Misconception 4: High interest alone proves illegality
Not necessarily. The broader issues are authority, disclosure, deception, and collection conduct.
Misconception 5: If the lender says “SEC registered,” the issue is over
Wrong. The exact legal identity and authority must still be understood.
Misconception 6: If I already borrowed, I cannot question the lender’s conduct
Wrong. A borrower may owe some money and still be the victim of illegal collection or privacy abuse.
XXIV. Final Takeaways
In the Philippines, checking whether an online lending company is legitimate requires more than reading the app description or trusting marketing claims. A borrower must examine:
- who the lender really is;
- whether the operator is transparent and identifiable;
- whether the loan terms are clearly disclosed;
- whether the company demands suspicious advance fees;
- whether the app requests excessive access to personal data;
- whether the collection practices are lawful;
- whether the business behaves like a real lender rather than a digital pressure scheme.
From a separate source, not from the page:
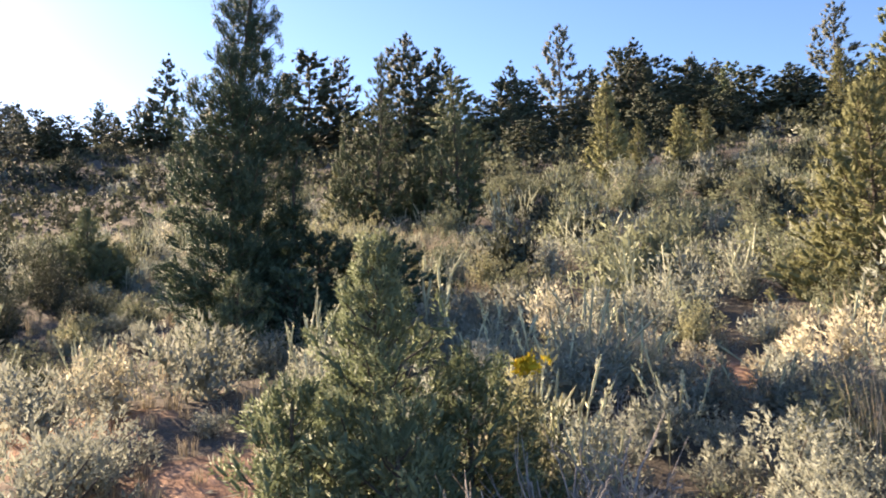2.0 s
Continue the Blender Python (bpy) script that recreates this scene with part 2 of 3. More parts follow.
def plumes(soup, at, way, length, girth, count, blade, rng, whole, slot=0, core=0, slim=0.34):
    """A pear-shaped tuft of short blades at each place, shaded as a small rounded body. core: 4 to 6 for a plainer or slimmer body at its heart."""
    m = len(at)
    if not m:
        return
    a = unit(np.cross(way, rng.normal(size=(m, 3))))
    b = np.cross(way, a)
    t = rng.uniform(0, 1, (m, count)) ** 0.8
    ang = rng.uniform(0, 6.283, (m, count))
    radial = a[:, None] * np.cos(ang)[..., None] + b[:, None] * np.sin(ang)[..., None]
    rad = girth[:, None] * np.sin(np.pi * (0.14 + 0.76 * t)) ** 0.7 * np.sqrt(rng.uniform(0.2, 1.0, (m, count)))
    base = at[:, None] + way[:, None] * (t * length[:, None])[..., None] + radial * rad[..., None]
    lean = unit(way[:, None] * (0.5 + 0.7 * t)[..., None] + radial * 0.7 + rng.normal(size=(m, count, 3)) * 0.28)
    ref = unit(radial * 0.8 + way[:, None] * ((t - 0.3) * 1.3)[..., None] + whole[:, None] * 0.45)
    ln = blade * rng.uniform(0.55, 1.25, m * count) * np.repeat(np.clip(length / max(float(length.mean()), 1e-6), 0.6, 1.2), count)
    blades(soup, base.reshape(-1, 3), lean.reshape(-1, 3), ln, ln * slim * rng.uniform(0.8, 1.25, m * count), rng, ref.reshape(-1, 3), slot)
    if core:      # a small closed body under the blades, uneven in girth
        rings, sides, thin, thick = {4: ([0.5], 4, 0.6, 1.0), 5: ([0.3, 0.72], 5, 0.32, 0.6), 6: ([0.3, 0.72], 5, 0.16, 0.36)}[core]
        pts, nrm = [at + way * (length * 0.02)[:, None]], [-way]
        for f in rings:
            for j in range(sides):
                th = 6.283 * (j + f) / sides
                d = a * math.cos(th) + b * math.sin(th)
                pts.append(at + way * (length * (f + rng.normal(size=m) * 0.06))[:, None] + d * (girth * np.sin(np.pi * (0.16 + 0.68 * f)) * rng.uniform(thin, thick, m))[:, None])
                nrm.append(unit(d + way * (f - 0.45) + whole * 0.4))
        pts.append(at + way * (length * (0.98 if core == 4 else 0.86))[:, None])
        nrm.append(unit(way + whole * 0.3))
        per, last = len(pts), len(pts) - 1
        faces = [(0, 1 + (j + 1) % sides, 1 + j) for j in range(sides)]
        for q in range(len(rings) - 1):
            for j in range(sides):
                p0, p1 = 1 + q * sides + j, 1 + q * sides + (j + 1) % sides
                faces += [(p0, p1, p1 + sides), (p0, p1 + sides, p0 + sides)]
        top = 1 + (len(rings) - 1) * sides
        faces += [(top + j, top + (j + 1) % sides, last) for j in range(sides)]
        f = (np.arange(m)[:, None, None] * per + np.array(faces)[None]).reshape(-1, 3)
        soup.add(np.stack(pts, 1).reshape(-1, 3), f, slot, np.stack(nrm, 1).reshape(-1, 3))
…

The most important practical rule is this:
A lawful online lender should be identifiable, transparent, and accountable before the loan, during the loan, and after problems arise. A lender that is vague before disbursement, deceptive during the transaction, and abusive after default is not behaving like a legitimate credit company.
The best single statement of the rule is this:
To check if an online lending company is legitimate in the Philippines, one must verify not only that the company exists, but that it is a real and properly organized lender with clear legal identity, clear loan terms, lawful data practices, and lawful collection conduct consistent with what Philippine law allows.